For cisgender people, this performance feels natural. It doesn’t feel like a performance, because cis people don’t usually spend a lot of time questioning their gender. They feel mostly comfortable with their style of performance, because it roughly matches up with what their culture expects of someone with their body type. Born with a vagina? Your culture will have a rough code of behaviour that goes along with that, a code you learn from birth, and one that seems so natural that you don’t even realise you’re learning to perform it. And yet, you are still learning a particular set of behaviours that people teach you based on your exterior genitalia, one that differs from culture to culture, and across time. So for cis people, the idea that they might be performing is very uncomfortable. It can somehow feel like they’re being told their gender isn’t “real”—and this discomfort is a very strong indicator of how we’re taught to think about trans people’s genders. Cis people’s genders are “natural” and “real”, while trans people’s genders are “unnatural” and “performed”. The reality is that all genders are a performance, an interaction between people, and a way of signalling to others who you are. Cis people just have the luxury of not having to be so conscious of this.
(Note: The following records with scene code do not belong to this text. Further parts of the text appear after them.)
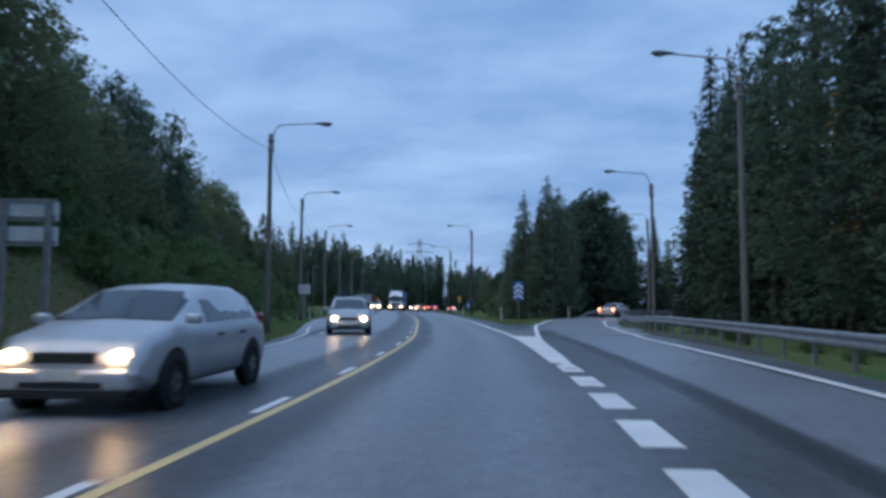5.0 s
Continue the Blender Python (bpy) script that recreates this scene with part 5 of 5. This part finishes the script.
def car(name, m, mat, label, kind="hatch", L=4.4, W=1.76, H=1.5, lights="front", group="cars on the road"):
    """A car by its stations along the length: each (x, half width, bottom, belt, roof, roof half width)."""
    ob = empty(name, m, label, "car", group)
    w = W / 2
    x0, x1 = -L / 2, L / 2
    if kind == "sedan":
        top = [(x0, 0.86, 0.88), (x0 + 0.12, 0.95, 0.98), (x0 + 0.75, 0.97, 1.03), (x0 + 1.55, 0.95, H - 0.05), (x0 + 2.0, 0.94, H), (x0 + 2.7, 0.93, H - 0.03), (x1 - 1.15, 0.93, 0.99), (x1 - 0.35, 0.83, 0.86), (x1 - 0.08, 0.66, 0.72), (x1, 0.52, 0.56)]
    elif kind == "estate":
        top = [(x0, 0.80, 0.84), (x0 + 0.10, 0.95, 1.02), (x0 + 0.42, 0.99, H - 0.06), (x0 + 0.75, 0.97, H), (x0 + 2.0, 0.95, H + 0.01), (x0 + 2.6, 0.94, H - 0.06), (x1 - 1.05, 0.95, 1.02), (x1 - 0.35, 0.84, 0.88), (x1 - 0.08, 0.66, 0.72), (x1, 0.52, 0.56)]
    else:
        top = [(x0, 0.78, 0.82), (x0 + 0.10, 0.94, 1.0), (x0 + 0.55, 0.99, H - 0.08), (x0 + 0.95, 0.97, H), (x0 + 1.9, 0.95, H + 0.01), (x0 + 2.5, 0.94, H - 0.07), (x1 - 1.0, 0.95, 1.02), (x1 - 0.33, 0.84, 0.88), (x1 - 0.08, 0.66, 0.72), (x1, 0.52, 0.56)]
    bm = bmesh.new()
    rings = []
    for i, (x, belt, roof) in enumerate(top):
        f = (x - x0) / L
        taper = 1 - 0.10 * max(0, (f - 0.86) / 0.14) ** 1.5 - 0.07 * max(0, (0.12 - f) / 0.12)
        ww = w * taper
        house = roof - belt > 0.12
        rw = ww * (0.74 if house else 0.88)
        zb = 0.24 if 0.04 < f < 0.96 else 0.32
        half = [(0, zb), (ww * 0.84, zb), (ww * 0.965, zb + 0.10), (ww * 1.0, (zb + belt) * 0.55), (ww * 0.985, belt - 0.10), (ww * 0.935, belt), (rw + (0.02 if house else 0), roof - (0.09 if house else 0.02)), (rw * 0.86, roof - 0.01), (0, roof + 0.015)]
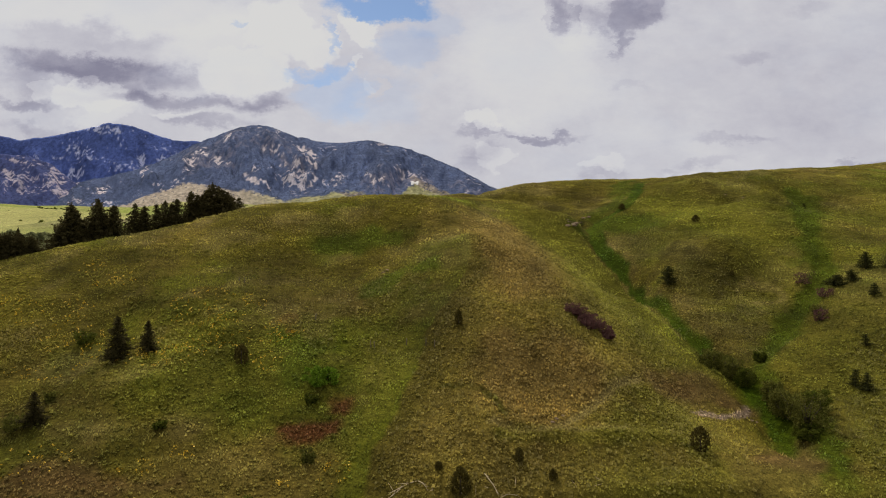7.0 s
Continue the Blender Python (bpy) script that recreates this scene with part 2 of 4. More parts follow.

So we all perform gender. But the people criticising trans people for this performance are often familiar with Judith Butler, and claim that trans people are performing their gender too much, that trans people are conforming too closely to gender norms, and are therefore harming feminism in some way. This criticism is particularly levelled at trans women, usually by trans-exclusionary feminists (who are basically scum). They claim that trans women who conform to normative notions of femininity—who perform their womanhood in ways that seem “normal”—are antifeminist, that they’re trying to enforce gender roles. Can anyone else say “bullshit”?

There are several factors at play here. First: not all trans women are super feminine. There are butch trans women, non-passing trans women, sort-of-feminine trans women—every variety of trans woman (all of whom are beautiful and absolutely women). The argument that “all trans women are destroying feminism because they enforce gender roles” is immediately nonsense.

Second: trans women have as much right to perform their gender however they are most comfortable as cisgender women. So shut up and stop policing gender expression.

Third: trans women often do perform more feminine femininity because it’s literally a matter of survival for them. Trans women are some of the most vulnerable and oppressed people in the world, particularly trans women of colour. They are frequently subjected to acts of violence—physical, verbal, and sexual—as well as being refused homes and jobs and services, and all manner of other shitty things. Trans women who can “pass” are less likely, at least on a superficial level, to be faced with these shitty things. (They are still at risk, so don’t assume passing trans women no longer suffer transphobia and oppression.) So of course they perform femininity in a way that’s going to improve their quality of life.

Fourth: most trans women grew up being told they weren’t women. They didn’t have their gender recognised until they forced people to recognise it by performing it in a way that other people acknowledged as feminine. This is true for all trans and agender people—women, men, non-binary, or no gender. The vast majority of us grew up being told we were getting it wrong. People constantly tried to give us the wrong script, and we often didn’t understand why. So when we were finally able to decide on our own script, we often choose one that makes absolutely goddamn sure that other people will recognise us for who we are. We don’t have the luxury of unconsciously performing our gender. We chose our mode of performance, often after a lot of trial and error, specifically so that we could not only feel comfortable in ourselves, but so that other people would finally acknowledge our gender.

Not all trans people experience (a)gender this way, but most of us experience some level of it. We go through a lot of questioning and experimenting before we settle into a particular gender performance, and even then, it can change over time—just like anyone’s gender changes with age and experience. Many of us will perform our (a)gender in a way that’s more “obvious” or more “extreme” than we otherwise might, if the world didn’t require us to constantly signpost who we are, but that in no way makes our gender (or lack of it) “not real”, or “wrong”. Everyone performs their (a)gender. Trans people are just more conscious of it. And until we live in a culture that doesn’t force us to conform to certain modes of performance in order to be recognised, that’s going to keep being the case.

Until next time, lovelies, misandrist witch out.

*(a)gender: agender people do not experience a relationship to gender, and/or do not have a gender. They may often perform this lack of gender, although how they do this differs from person to person. Yes, this is a real thing. Yes, it is possible to have no gender. Just because you can’t understand it, doesn’t mean it doesn’t exist.